Je l'ai donc senti moins à son aise dans cette histoire surannée d'amour impossible et les relations troubles suggérées entre le pianiste, son frère Malachi et Lika, auraient mérité une place plus importante dans le roman.
Côté raisin, William Boyd demeure un grand romancier et je me suis laissé peu à peu embarquer dans l'histoire. Brodie suit le virtuose dans une tournée à Saint-Pétersbourg avant de fuir avec sa belle. La partie Russe du roman compense à elle seule le démarrage un peu toussoteux…si j'ose dire. William Boyd y semble habité par l'âme russe et squatté par ses grands auteurs, notamment Tchekov, cité à plusieurs reprises. Les sentiments sont voraces et les réactions démesurées. le roman prend vie.

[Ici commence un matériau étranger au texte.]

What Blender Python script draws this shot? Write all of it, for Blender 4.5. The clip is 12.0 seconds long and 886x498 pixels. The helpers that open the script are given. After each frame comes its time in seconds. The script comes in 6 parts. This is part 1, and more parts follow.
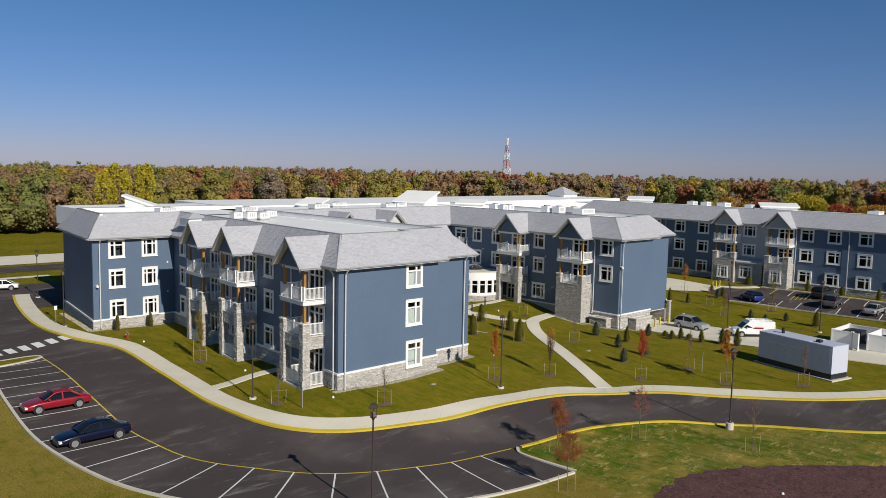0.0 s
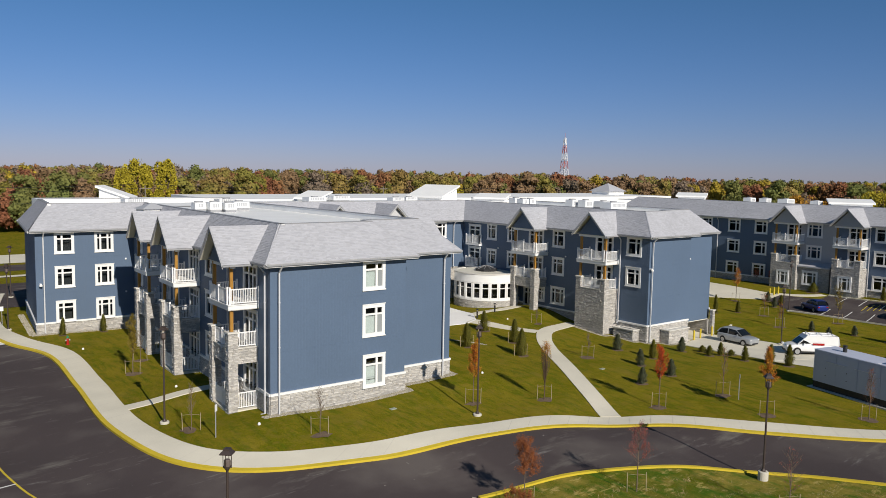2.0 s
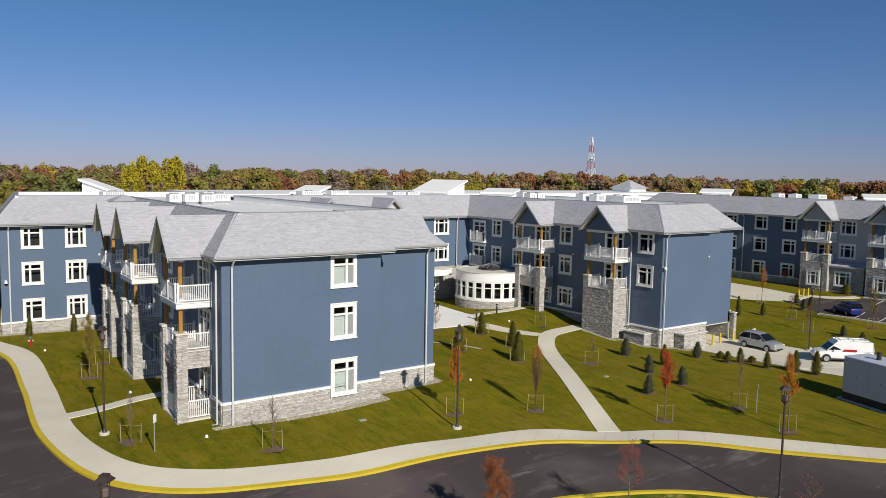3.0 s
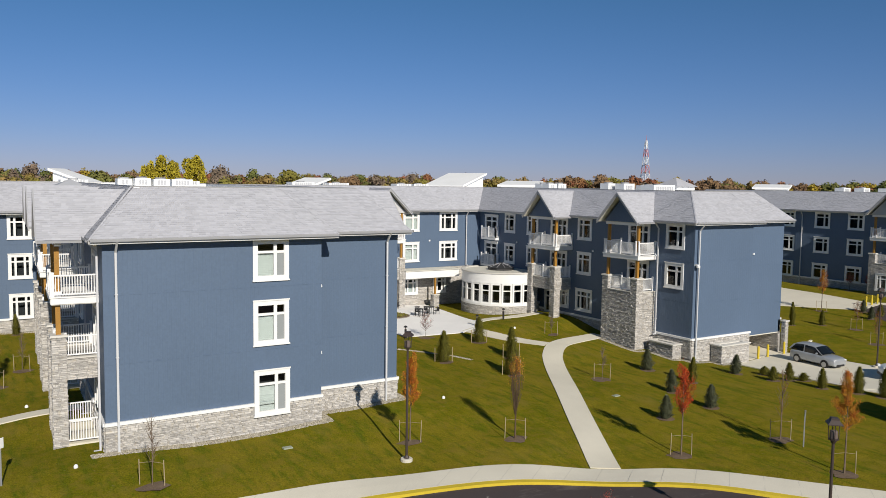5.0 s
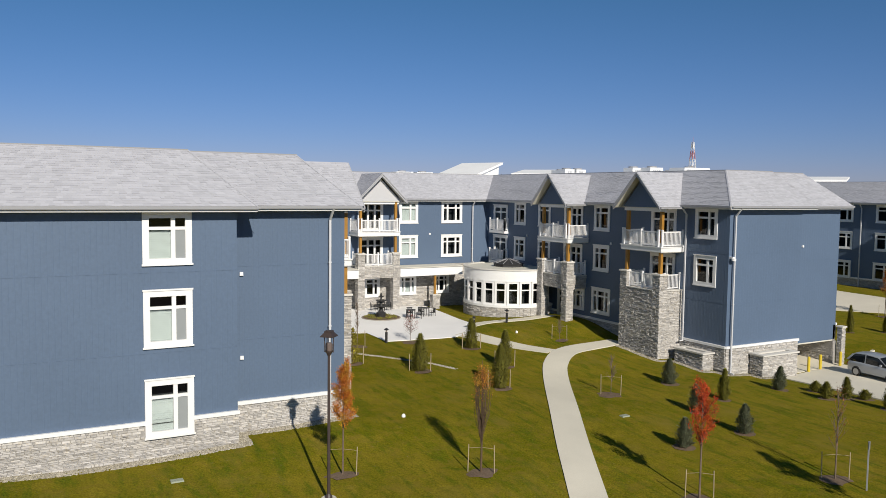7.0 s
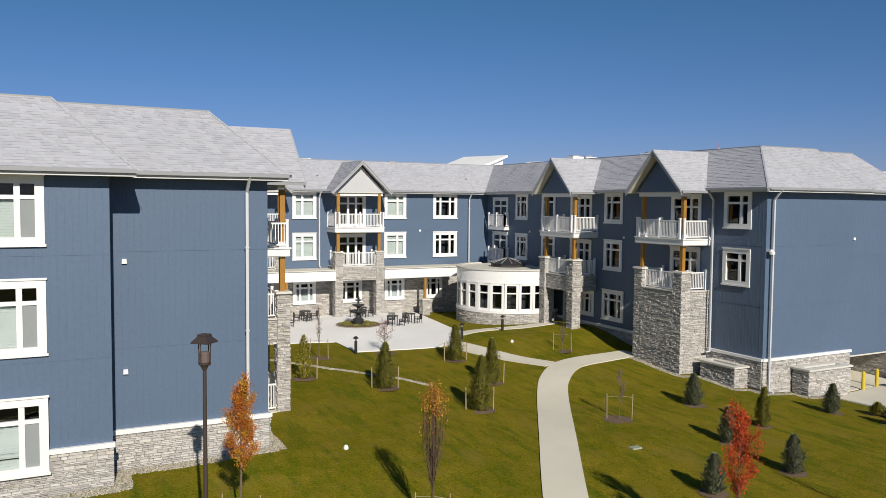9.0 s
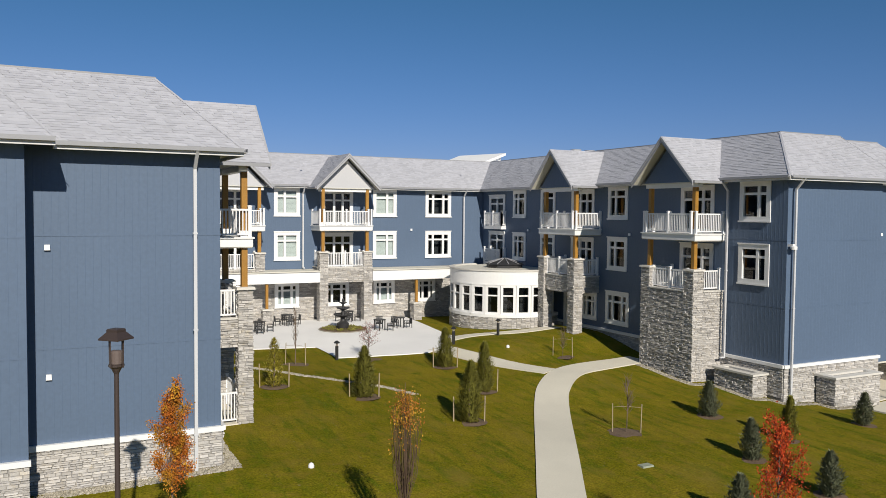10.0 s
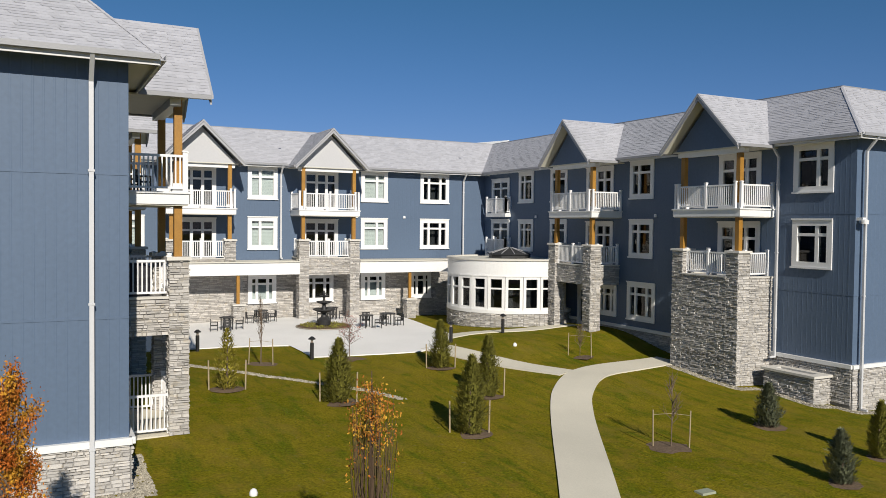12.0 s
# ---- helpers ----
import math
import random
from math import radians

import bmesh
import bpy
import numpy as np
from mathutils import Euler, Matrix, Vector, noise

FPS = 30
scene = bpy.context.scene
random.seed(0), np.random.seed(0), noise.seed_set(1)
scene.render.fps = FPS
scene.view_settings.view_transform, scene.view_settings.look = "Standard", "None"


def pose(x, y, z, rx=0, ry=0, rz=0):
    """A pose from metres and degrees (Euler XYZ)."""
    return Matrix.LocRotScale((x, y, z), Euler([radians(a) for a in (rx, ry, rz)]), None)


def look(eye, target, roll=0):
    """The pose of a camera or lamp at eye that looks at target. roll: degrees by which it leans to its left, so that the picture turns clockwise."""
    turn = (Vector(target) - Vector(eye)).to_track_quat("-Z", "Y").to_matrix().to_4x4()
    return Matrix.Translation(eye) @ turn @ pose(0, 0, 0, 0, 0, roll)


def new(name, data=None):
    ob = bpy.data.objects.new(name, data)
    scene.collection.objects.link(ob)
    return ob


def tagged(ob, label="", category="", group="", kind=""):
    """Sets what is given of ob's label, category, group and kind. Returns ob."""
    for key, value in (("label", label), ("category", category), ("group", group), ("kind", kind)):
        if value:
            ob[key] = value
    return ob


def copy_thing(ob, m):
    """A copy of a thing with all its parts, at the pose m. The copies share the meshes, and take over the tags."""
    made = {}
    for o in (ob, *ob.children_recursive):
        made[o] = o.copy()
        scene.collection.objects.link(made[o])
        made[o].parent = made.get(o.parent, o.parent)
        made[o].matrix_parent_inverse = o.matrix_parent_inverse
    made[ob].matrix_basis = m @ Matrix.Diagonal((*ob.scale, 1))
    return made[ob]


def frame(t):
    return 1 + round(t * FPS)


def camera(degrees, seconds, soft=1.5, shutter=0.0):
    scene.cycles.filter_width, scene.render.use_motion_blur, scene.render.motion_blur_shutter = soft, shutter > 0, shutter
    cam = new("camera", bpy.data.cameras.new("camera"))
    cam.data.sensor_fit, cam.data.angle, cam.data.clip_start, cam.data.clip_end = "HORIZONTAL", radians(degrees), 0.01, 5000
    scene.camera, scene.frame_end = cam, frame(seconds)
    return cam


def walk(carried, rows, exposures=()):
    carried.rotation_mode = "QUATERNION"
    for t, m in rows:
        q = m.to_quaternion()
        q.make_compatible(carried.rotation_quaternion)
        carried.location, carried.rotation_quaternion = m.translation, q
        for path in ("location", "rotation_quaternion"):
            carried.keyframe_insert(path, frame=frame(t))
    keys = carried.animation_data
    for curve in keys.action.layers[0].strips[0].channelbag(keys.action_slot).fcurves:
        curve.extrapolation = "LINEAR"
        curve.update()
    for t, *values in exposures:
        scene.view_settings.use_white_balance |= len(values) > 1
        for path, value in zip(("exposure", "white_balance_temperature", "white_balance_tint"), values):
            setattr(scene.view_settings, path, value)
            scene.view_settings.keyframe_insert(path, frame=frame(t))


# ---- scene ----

Obligé de fuir, l'auteur nous fait ensuite traverser l'Europe et il dépeint de façon très réaliste et documentée les villes étapes à cette période. La qualité des dialogues (Boyd est également un grand scénariste) permet d'éviter au récit de tomber dans le circuit touristique, façon guide vert littéraire. le roman se termine avec une touche exotique et décalée dans les îles Andaman-et-Nicobar.
Au final, un bon moment de lecture mais un roman selon moi mineur dans l'oeuvre de William Boyd. Qu'il retrouve vite ses espions.